Nonetheless, the administration continued working to enshrine its discredited position as official policy, and has said it will appeal the ruling. “It's completely insane. Instead of stepping back, taking this major court decision in, and changing course, they only doubled down,” says Erik Schneider, policy manager for the National Audubon Society, among the groups whose lawsuit prompted Caproni’s decision. “It’s a very well-reasoned takedown of this policy, but they are just flouting it. I think that’s part of the reason why I’m optimistic that ultimately this new attack on the MBTA won’t succeed in the end.”

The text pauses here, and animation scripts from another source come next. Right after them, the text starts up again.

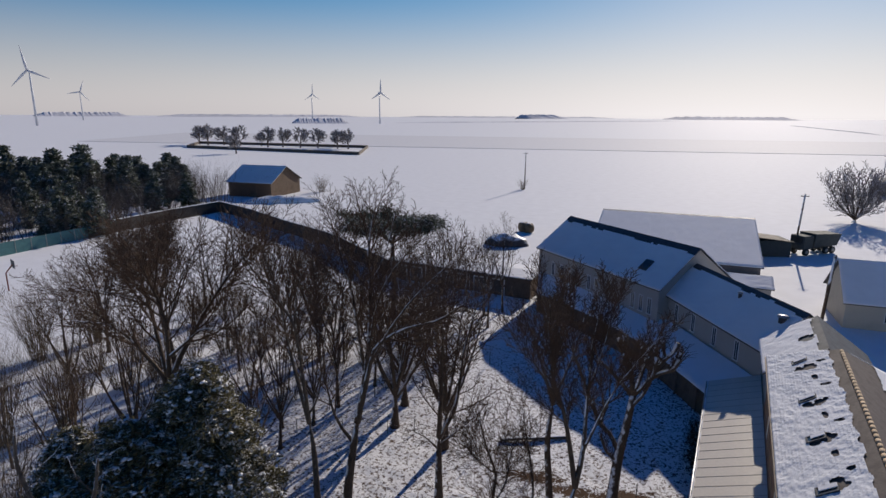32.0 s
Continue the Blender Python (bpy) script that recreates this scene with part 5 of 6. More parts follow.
# pollard with knuckled limbs: short clubs on the main limbs
CLUBS = [([(x, y, z), (x + dx * 0.6, y + 0.1, z + 0.5), (x + dx, y, z + 1.2)], (0.10, 0.085, 0.15)) for x, y, z, dx in ((0.7, 0.8, 9.3, -0.5), (0.3, 0.9, 10.2, -0.45), (1.3, 0.8, 9.3, 0.35), (1.5, 0.8, 10.0, -0.3), (2.2, 0.7, 9.9, -0.2), (2.6, 0.65, 10.4, -0.25), (2.9, 0.5, 9.8, 0.5), (1.8, 0.3, 9.2, 0.45), (1.0, 0.8, 8.4, -0.7), (-0.9, 0.8, 5.7, 0.3), (-1.1, 0.85, 6.2, -0.6))]
P = [(0, 0, -0.2), (0.15, 0.2, 1.5), (0.35, 0.5, 3.7), (0.7, 0.7, 5.8), (0.95, 0.8, 7.8)]
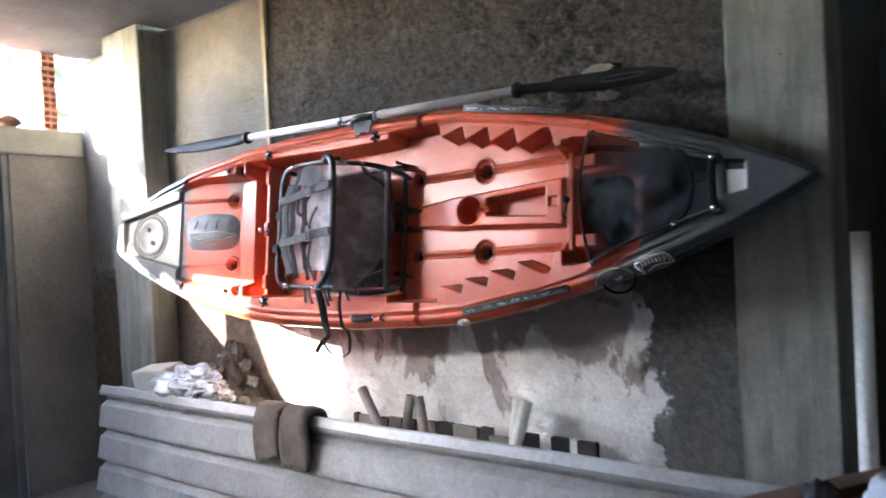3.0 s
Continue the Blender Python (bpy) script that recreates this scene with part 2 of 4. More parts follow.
def peeling_paint():
    """Rough brown cement; low down it carries white lime paint that has flaked off in patches and stops at a ragged edge."""
    m, n, l = nodes_of("peeling_white_paint")
    s = n["Principled BSDF"]
    co = n.new("ShaderNodeTexCoord").outputs["Object"]
    sep = n.new("ShaderNodeSeparateXYZ")
    l.new(co, sep.inputs[0])
    tall = n.new("ShaderNodeMapping")
    tall.inputs["Scale"].default_value = (1, 1, 0.45)
    l.new(co, tall.inputs[0])
    flakes = noise_at(n, l, tall.outputs[0], 5.0, 9, 0.62, 0.5)
    ragged = noise_at(n, l, co, 7.0, 8, 0.62)
    fine = noise_at(n, l, co, 70, 5, 0.7)
    lumps = noise_at(n, l, co, 42, 8, 0.70, 0.25)
    pits = ramp(n, l, noise_at(n, l, co, 64, 4, 0.55, 0.3), [(0.36, (0, 0, 0)), (0.46, (1, 1, 1))])
    left = calc(n, l, "MULTIPLY_ADD", sep.outputs["Z"], -0.55, 1.035)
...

A waiting period before the rule takes effect means it won’t officially be in place before the Biden administration takes office. The president-elect hasn’t made public pronouncements about the MBTA, but his administration could opt to overturn the new rule. In addition, the new Congress could take back up the Migratory Bird Protection Act, a bill that federal lawmakers considered last year but didn’t pass. That bill would affirm that the MBTA prohibits incidental take, and would set up a permitting program that would protect companies from legal action for incidental take, so long as they adopt recommended practices and technologies that have been shown to significantly reduce bird injuries and deaths.
Such a permitting program represents a measured approach that would protect birds and give businesses certainty that they’re on safe ground, Schneider says. The Trump administration could have pursued a permit program of its own but instead chose to gut the century-old law's protections—a decision Schneider says it’s essential to reverse. “We’re not going to succeed in addressing the crisis facing birds and other wildlife if we let this and other historic rollbacks stand.”